3.7.14

July Newsletter & the Rail Corridor Planning Project - What is it?

Check out the July newsletter!  It's a busy month in and around Schnitzelburg!  Certainly something for everyone: a block party in Emerson Park, a community potluck at St. Elizabeth's, the World Famous Dainty Contest, and more!  Also, don't forget that July 1st marks the beginning of the membership year!  A one year membership is $10 for households and $20 for businesses.  Find more information in the  July newsletter or at the "Membership" tab at the top of the page!

The Germantown Shelby Park Rail Corridor Planning Project: Other than a mouthful, what is it?!


Basically, it's people from Louisville Metro, U of L, and some urban planners/consultants that are meeting with the community to create a plan that will help the area grow with positive development that is community supported.  They aren't here to build anything or create new laws.  They are here to make a plan that can help mold the future of the study area (shown in the map below), which includes parts of German-Paristown, Schnitzelburg, and Shelby Park.

The project focuses on the area inside the purple line.

In their words, from their website:
Louisville Metro Jefferson County through its Department of Economic Growth and Innovation(EGI) in partnership with University of Louisville Center for Environmental Policy and Management (CEPM) and an urban planning and environmental consultant team lead by Lord Aeck Sargent are working with community members and stakeholders to create a brownfields area-wide plan and implementation strategy for the Germantown/Shelby Park Rail Corridor. This project is funded through Louisville Metro EGI by a grant from the U.S. EPA Brownfields  Area-Wide Planning Program.

What are brownfields?  They are defined as vacant or underutilized sites where the threat of contamination has made redevelopment more complex. Brownfields come in all shapes and sizes. Common examples include abandoned manufacturing facilities, gas stations, and dry cleaners.  Examples in the study area include the former Goss Avenue Cotton Mill, Hope Worchester Mill, Bradford Mills, and the Waste Transfer Center.  

The project coordinators address many questions we, as community leaders, often ask: What do you like about this area and what is important to you?  What do you want to see changed?  How do you see the community in the future?  What businesses do you want to see take root here?  How can we better use the structures already standing?  How can we be greener?

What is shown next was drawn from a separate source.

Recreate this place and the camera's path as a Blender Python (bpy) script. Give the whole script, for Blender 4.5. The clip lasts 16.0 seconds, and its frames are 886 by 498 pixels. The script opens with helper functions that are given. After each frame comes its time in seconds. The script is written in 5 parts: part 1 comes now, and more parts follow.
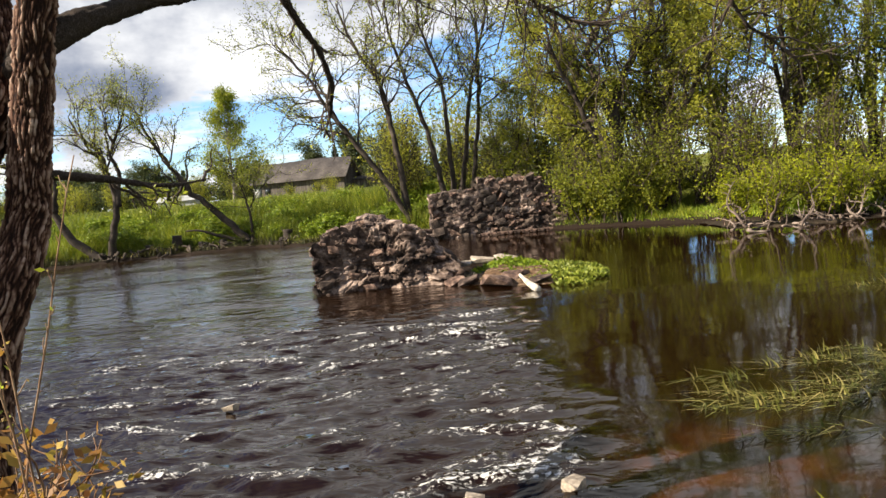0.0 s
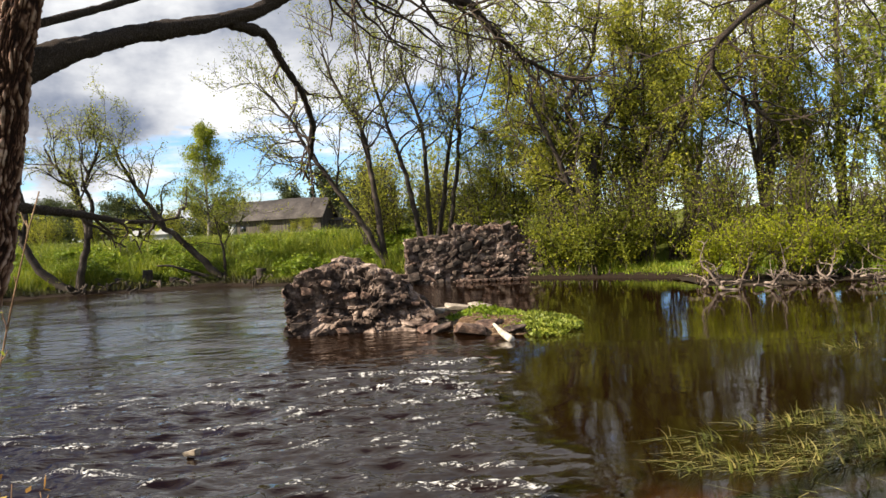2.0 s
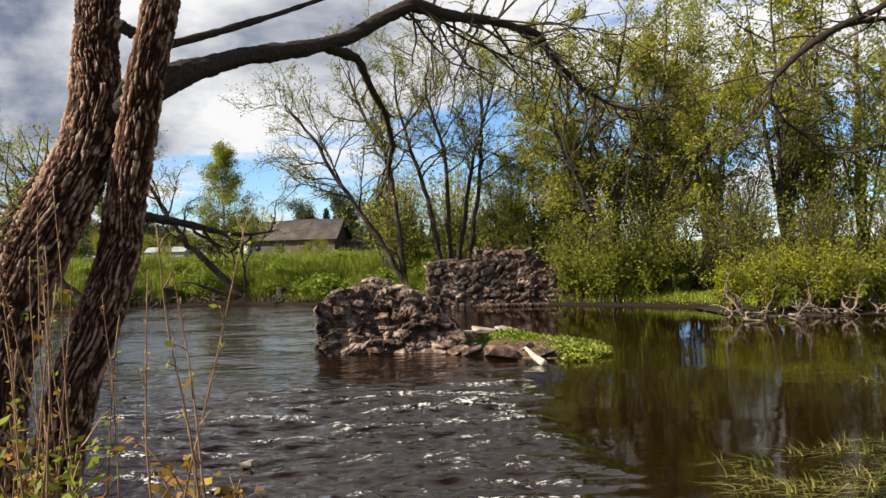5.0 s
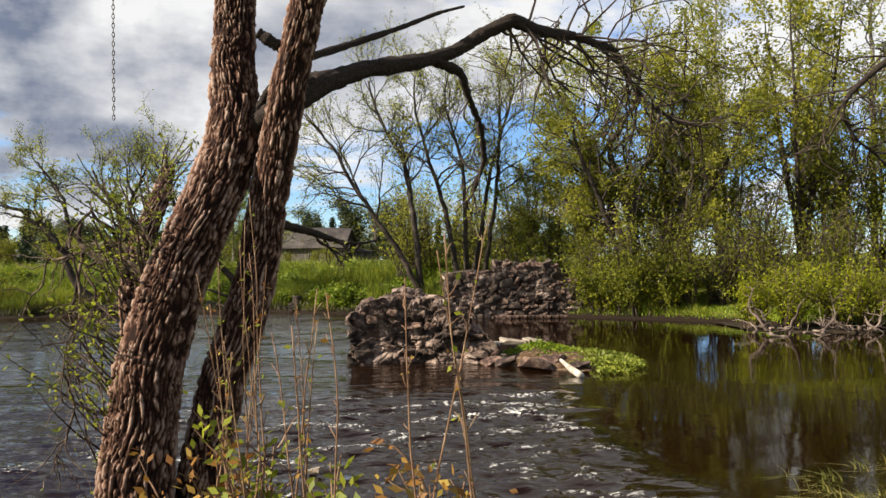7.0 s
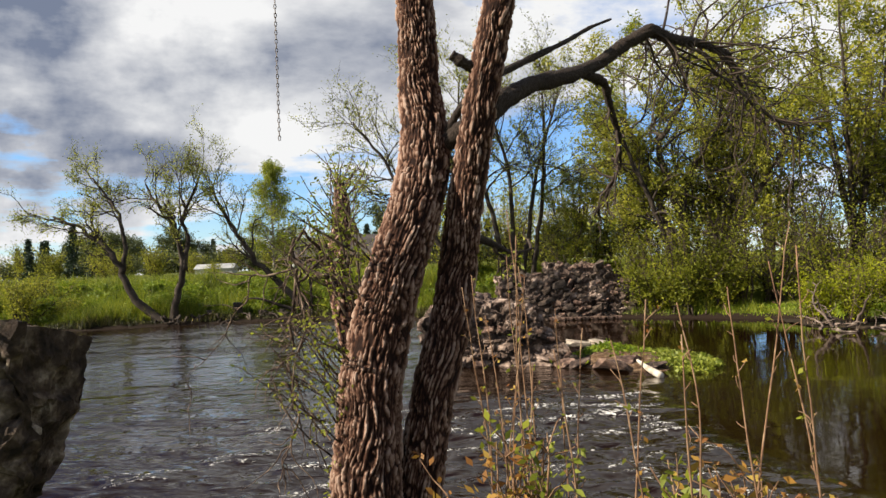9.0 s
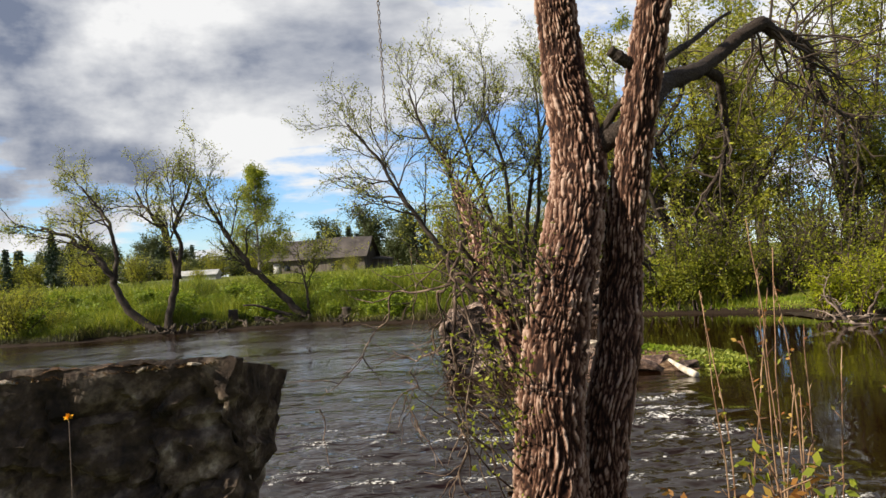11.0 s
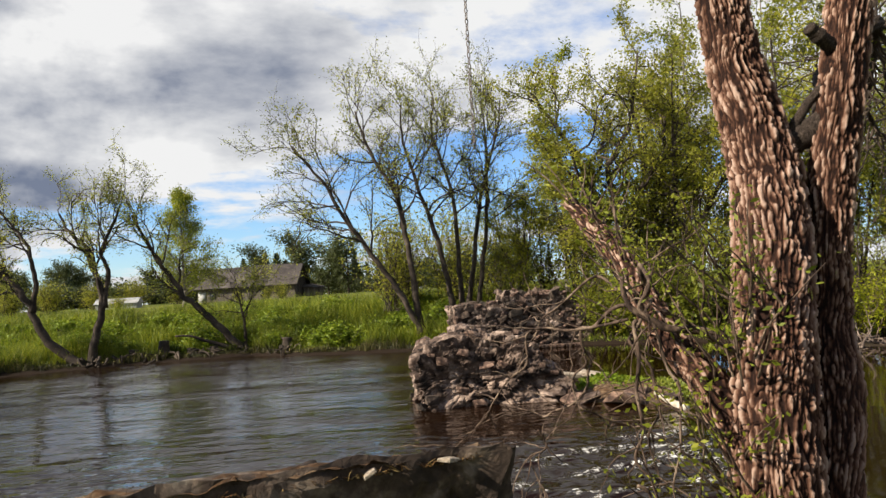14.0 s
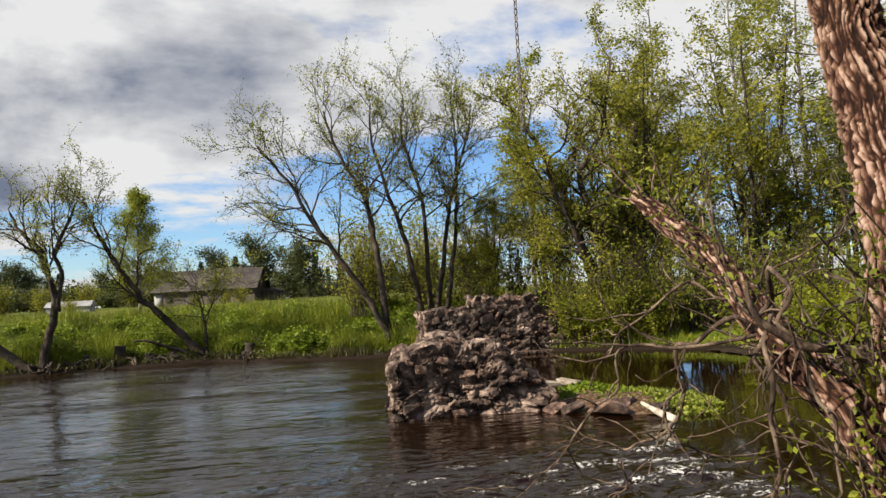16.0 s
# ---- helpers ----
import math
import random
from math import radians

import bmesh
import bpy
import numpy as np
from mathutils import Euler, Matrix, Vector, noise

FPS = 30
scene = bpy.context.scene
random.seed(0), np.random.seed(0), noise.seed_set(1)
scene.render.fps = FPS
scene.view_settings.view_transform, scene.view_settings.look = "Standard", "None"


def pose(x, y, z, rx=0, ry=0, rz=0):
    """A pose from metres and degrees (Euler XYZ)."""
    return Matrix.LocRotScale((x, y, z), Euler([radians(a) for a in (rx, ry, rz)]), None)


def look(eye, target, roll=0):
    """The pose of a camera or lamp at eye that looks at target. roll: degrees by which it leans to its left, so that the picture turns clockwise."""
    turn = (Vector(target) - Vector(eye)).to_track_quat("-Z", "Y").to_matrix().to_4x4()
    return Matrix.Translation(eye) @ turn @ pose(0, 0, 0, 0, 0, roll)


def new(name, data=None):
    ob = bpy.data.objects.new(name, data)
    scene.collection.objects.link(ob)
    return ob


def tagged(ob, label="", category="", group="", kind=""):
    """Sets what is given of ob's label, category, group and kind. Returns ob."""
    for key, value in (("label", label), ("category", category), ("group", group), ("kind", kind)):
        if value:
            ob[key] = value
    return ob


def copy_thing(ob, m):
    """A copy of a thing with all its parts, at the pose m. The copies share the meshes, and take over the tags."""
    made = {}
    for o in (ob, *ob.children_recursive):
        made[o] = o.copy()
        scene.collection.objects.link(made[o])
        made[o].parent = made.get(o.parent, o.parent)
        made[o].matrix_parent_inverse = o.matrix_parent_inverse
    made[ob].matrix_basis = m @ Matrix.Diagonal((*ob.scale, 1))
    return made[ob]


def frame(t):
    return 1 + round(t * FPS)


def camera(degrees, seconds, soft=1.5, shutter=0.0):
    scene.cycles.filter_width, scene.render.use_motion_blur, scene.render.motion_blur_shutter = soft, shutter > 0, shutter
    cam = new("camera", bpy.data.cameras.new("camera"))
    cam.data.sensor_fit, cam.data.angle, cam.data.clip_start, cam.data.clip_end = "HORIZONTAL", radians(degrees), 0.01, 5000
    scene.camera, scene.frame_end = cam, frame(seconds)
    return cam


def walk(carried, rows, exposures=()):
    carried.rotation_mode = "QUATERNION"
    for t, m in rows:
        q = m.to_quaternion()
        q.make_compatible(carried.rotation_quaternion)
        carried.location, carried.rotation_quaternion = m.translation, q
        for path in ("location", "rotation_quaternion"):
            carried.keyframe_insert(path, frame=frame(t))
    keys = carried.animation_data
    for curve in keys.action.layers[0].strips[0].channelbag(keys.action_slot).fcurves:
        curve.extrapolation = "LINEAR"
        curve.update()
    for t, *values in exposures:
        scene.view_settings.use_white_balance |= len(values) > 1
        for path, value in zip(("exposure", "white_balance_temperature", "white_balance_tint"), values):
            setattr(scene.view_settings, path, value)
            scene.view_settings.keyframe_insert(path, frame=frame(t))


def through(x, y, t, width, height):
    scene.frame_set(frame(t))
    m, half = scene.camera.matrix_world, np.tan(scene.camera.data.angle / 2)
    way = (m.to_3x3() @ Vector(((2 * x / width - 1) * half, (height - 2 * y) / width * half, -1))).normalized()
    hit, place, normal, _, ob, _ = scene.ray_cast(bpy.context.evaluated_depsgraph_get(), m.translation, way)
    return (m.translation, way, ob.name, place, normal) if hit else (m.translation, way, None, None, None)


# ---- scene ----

So far this year, there have been three community meetings held to introduce the project (April), discuss 'how clean is clean?' (May), and identify neighborhood assets (June).  The next meeting, slated for July 8th at 6:30 pm at the AmVetsPost, will cover green infrastructure, how to manage storm water runoff, and how this connects to the larger efforts to improve Beargrass Creek.  There will also be leaders from the community talking about green infrastructure and new projects happening in the study area.


Community input is very important to the project.  It's residents and stakeholders who know what is going on in the community at the ground level, know how it's evolved over time, and what its needs are.  They need your voices.  Not convinced if you should join the conversation?  Project coordinators are providing free Danny Mac's pizza to all those who participate.